Character motivations remain muddy even as they trickle into the film’s stream of consciousness. We catch glimmers of likability in Golding and his friend-then-foe-then-friend-again co-star Haruka Abe (Late Shift), but no one gets any sensible motivation. Snake repeatedly goes to great lengths to stop a bitter double-cross plot only to have a trinket dangled in front of his face, which is when he makes a Goofy-like “gawrsh” noise and becomes shady again.

I could tolerate all that if the warped plot wasn’t scotch-taped together by stiff acting and stilted dialogue or if the action sequences between each overlong-yet-unsatisfying exposition dump approached anything that could be called “unique,” “exciting,” or “stomach-safe.”

If you’ve ever thought that the multiplex’s glut of comic- and toy-licensed action films needed more motion blur and erratic camera cuts, Snake Eyes has your back (but not your barf bag; you’ll need to bring your own). Hand-to-hand combat is generally impossible to track amidst all the grunts, even though the heavies are almost all dispatched one at a time. Car and gun combat scenes play out in kill-by-numbers fashion. An eventual mysterious foe commands walls of flame, which emerge from the ground like gas fireplaces at a pub’s outdoor seating area. Honestly, I loved the cheap trashiness of that effect, but Snake Eyes is more about bare-minimum effects and choreography than it is about hilarious cheese.

Having laughed through some of Snake Eyes, I hope fans eventually put together a 60- or even 80-minute edit once the movie is on Blu-ray.

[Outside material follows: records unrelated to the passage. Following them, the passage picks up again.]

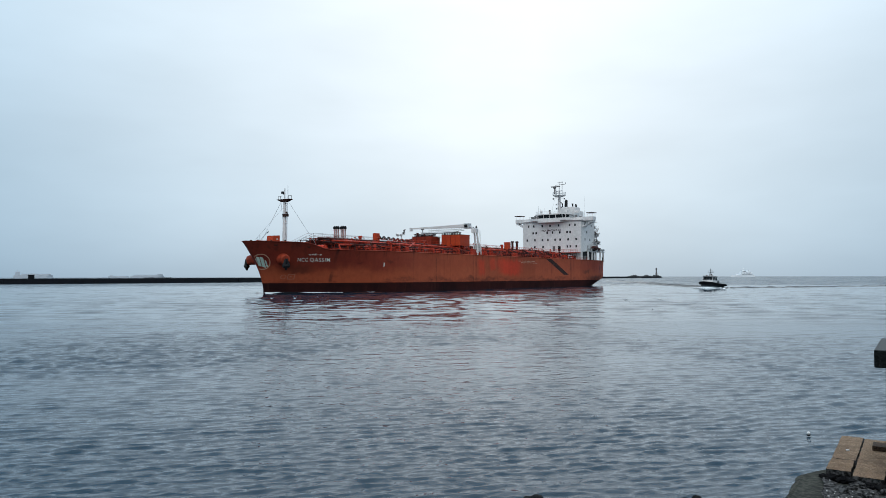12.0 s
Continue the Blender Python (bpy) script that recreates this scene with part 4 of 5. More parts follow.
def deck_crane():
    """Slewing crane on the port side, its jib stowed athwart over the machinery houses."""
    s, y = 105.4, 12.3
    bm = BM()
    for dx, dy in ((-1.1, -1.0), (1.1, -1.0), (1.1, 1.0), (-1.1, 1.0)):
        tube(bm, (s + dx, y + dy, DECK - 0.3), (s + dx * 0.55, y + dy * 0.55, 13.6), 0.19, n=6)
    for a, b in (((-1.1, 1.0), (1.1, 1.0)), ((1.1, 1.0), (1.1, -1.0)), ((1.1, -1), (-1.1, -1)), ((-1.1, -1), (-1.1, 1))):
        tube(bm, (s + a[0], y + a[1], DECK), (s + b[0] * 0.55, y + b[1] * 0.55, 13.6), 0.11, n=5)
        tube(bm, (s + b[0], y + b[1], DECK), (s + a[0] * 0.55, y + a[1] * 0.55, 13.6), 0.11, n=5)
    cr = part("crane_base", bm, M_WHITE, SHIP, "white lattice base of the deck crane")
    bm = BM()
    for dy in (-0.55, 0.55):  # two-legged post that leans forward
        tube(bm, (s, y + dy, 13.4), (s + 1.0, y + dy * 0.7, 18.2), 0.30, 0.24, 10)
    for k in range(5):
        z = 13.9 + 0.95 * k
        tube(bm, (s + 0.1 + 0.2 * k, y - 0.5, z), (s + 0.1 + 0.2 * k, y + 0.5, z + 0.5), 0.08, n=5)
    box(bm, s + 0.2, s + 1.7, y - 0.9, y + 0.7, 16.6, 17.9, 0.1)
    part("crane_column", bm, M_WHITE, SHIP, "white twin-legged crane post")
    bm = BM(); tube(bm, (s + 1.0, y + 0.4, 18.1), (s + 1.0, y + 0.4, 18.75), 0.3, 0.18, 8); tube(bm, (s + 1.0, y - 0.5, 17.9), (s + 1.0, y - 0.5, 18.4), 0.2, n=8)
    part("crane_sheave", bm, M_SOOT, cr)
    a, b = Vector((s + 1.2, y - 2.6, 18.9)), Vector((108.8, -9.2, 18.55))
    bm = BM()
    q = []
    for p, h, w in ((a, 0.60, 0.5), (a + (b - a) * 0.55, 0.38, 0.36), (b, 0.2, 0.26)):
        q.append([bm.verts.new(p + Vector((dx, 0, dz))) for dx, dz in ((-w, -h), (w, -h), (w, h * 0.75), (-w, h * 0.75))])
    for r0, r1 in zip(q, q[1:]):
        for i in range(4):
            bm.faces.new((r0[i], r0[(i + 1) % 4], r1[(i + 1) % 4], r1[i]))
    bm.faces.new(q[0][::-1]); bm.faces.new(q[-1])
    box(bm, b.x - 0.35, b.x + 0.35, b.y - 0.5, b.y + 0.2, b.z - 0.8, b.z + 0.3, 0.06)
    jib = part("crane_jib", bm, M_WHITE, SHIP, "white crane jib stowed athwart the deck")
    bm = BM()  # winch and slewing head between the post and the jib
    box(bm, s + 0.4, s + 2.0, y - 3.4, y - 1.6, 18.0, 19.55, 0.15)
    tube(bm, (s + 1.1, y - 1.7, 18.6), (s + 1.0, y, 17.6), 0.4, n=8)
    part("slewing_head", bm, M_GREYSHIP, jib)
    bm = BM(); tube(bm, (s + 2.05, y - 2.9, 18.8), (s + 2.05, y - 2.1, 18.8), 0.42, n=12)
    part("winch_drum", bm, M_SOOT, jib)
    bm = BM()  # lattice walkway hung under the root half
    for k in range(15):
        p = a + (b - a) * (0.04 + 0.62 * k / 14)
        tube(bm, p + Vector((0.55, 0, -0.5)), p + Vector((0.55, 0, -1.45)), 0.05, n=4)
        if k < 14:
            n2 = a + (b - a) * (0.04 + 0.62 * (k + 1) / 14)
            tube(bm, p + Vector((0.55, 0, -1.45)), n2 + Vector((0.55, 0, -0.5)), 0.04, n=4)
    p, n2 = a + (b - a) * 0.04, a + (b - a) * 0.66
    for dz in (-1.45, -1.0):
        tube(bm, p + Vector((0.55, 0, dz)), n2 + Vector((0.55, 0, dz)), 0.06, n=4)
    part("jib_walkway", bm, M_GREYSHIP, jib)
    bm = BM(); tube(bm, (108.2, -5.4, 15.7), (108.2, -5.4, 18.3), 0.14, n=6); tube(bm, (108.2, -5.9, 18.2), (108.2, -4.9, 18.2), 0.14, n=6)
    part("jib_rest", bm, M_GREYSHIP, SHIP)
    bm = BM()
    for dx in (-0.25, 0.25):
        tube(bm, (s - 1.3 + dx, y + 0.9, DECK), (s - 0.2 + dx, y + 0.8, 17.5), 0.05, n=4)
    for k in range(14):
        f = (0.5 + 0.5 * k) / 7.6
        tube(bm, (s - 1.55 + 1.1 * f, y + 0.88, DECK + 7.6 * f), (s - 1.05 + 1.1 * f, y + 0.88, DECK + 7.6 * f), 0.04, n=4)
    part("crane_ladder", bm, M_WHITE, cr)


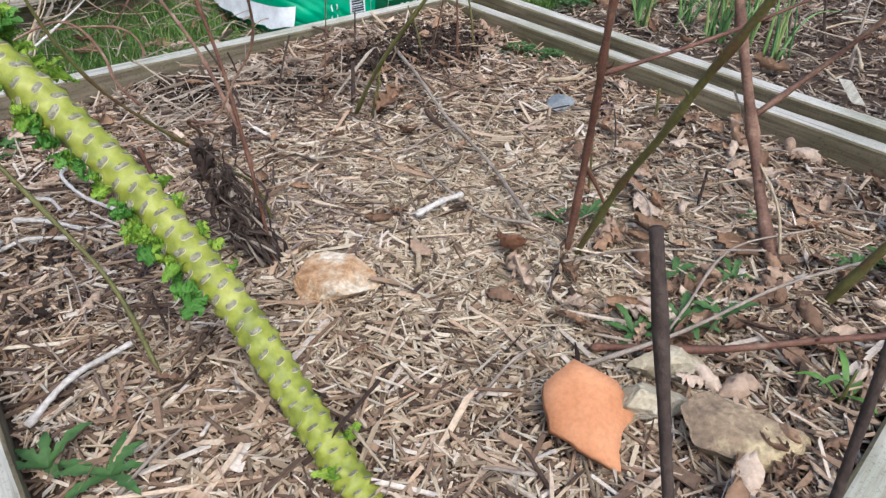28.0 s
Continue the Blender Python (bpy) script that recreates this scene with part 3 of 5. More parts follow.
cane("bramble_cane", "long red cane lying low across the bed and board",
     [(.545, .292, .006), (.56, .274, .012), (.625, .197, .03), (.708, .12, .055), (.801, .045, .068), (.894, -.026, .065), (.977, -.098, .06), (1.061, -.185, .05), (1.124, -.276, .045)], .0042, .0024, BARK_RED, 6, buds=5, seed=15)

# ---- kale ----
KALE_STEM = two_scale("kale_stem", [(0.3, (0.14, 0.17, 0.025)), (0.5, (0.27, 0.30, 0.04)), (0.72, (0.38, 0.39, 0.09))], 34, 160, 0.5, 0.25, None, 0.75, 0.4)
KALE_STEM2 = two_scale("kale_stem_green", [(0.3, (0.20, 0.23, 0.04)), (0.7, (0.33, 0.35, 0.09))], 20, 160, 0.55, 0.3, None, 0.7, 0.35)
SCAR = two_scale("kale_leaf_scar", [(0.3, (0.13, 0.12, 0.075)), (0.55, (0.30, 0.285, 0.20)), (0.7, (0.42, 0.40, 0.31))], 120, 420, 0.85, 0.5, None, 0.5, 0.2)
SCAR_RIM = two_scale("kale_scar_rim", [(0.3, (0.44, 0.42, 0.19)), (0.7, (0.56, 0.54, 0.28))], 60, 300, 0.7, 0.2, None, 0.8, 0.3)
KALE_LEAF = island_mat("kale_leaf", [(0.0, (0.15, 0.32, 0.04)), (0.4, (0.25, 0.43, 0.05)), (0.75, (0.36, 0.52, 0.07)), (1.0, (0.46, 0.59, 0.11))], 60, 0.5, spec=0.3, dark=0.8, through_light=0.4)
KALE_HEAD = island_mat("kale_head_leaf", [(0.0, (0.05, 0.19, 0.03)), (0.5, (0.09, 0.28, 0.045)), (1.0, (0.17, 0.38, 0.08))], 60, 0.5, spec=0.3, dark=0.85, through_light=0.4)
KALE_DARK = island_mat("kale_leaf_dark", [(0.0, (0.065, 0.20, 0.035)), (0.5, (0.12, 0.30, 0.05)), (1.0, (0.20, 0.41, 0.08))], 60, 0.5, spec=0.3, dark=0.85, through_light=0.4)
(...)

This week’s version suffers the most when its “cinematic universe” aspirations get in the way of what’s really going on: a child grabbed various action figures and slammed them together while shouting nonsense, and a group of excited adults scribbled down his every exclamation of “Yo Joe!” to commit it to this script.

But this G.I. Joe film has no idea what that branding arrangement should mean, and it never commits either to its Crouching Tiger, Hidden Dragon inspirations, its meaningless character alliances, or its “guns and cars go boom” bravado.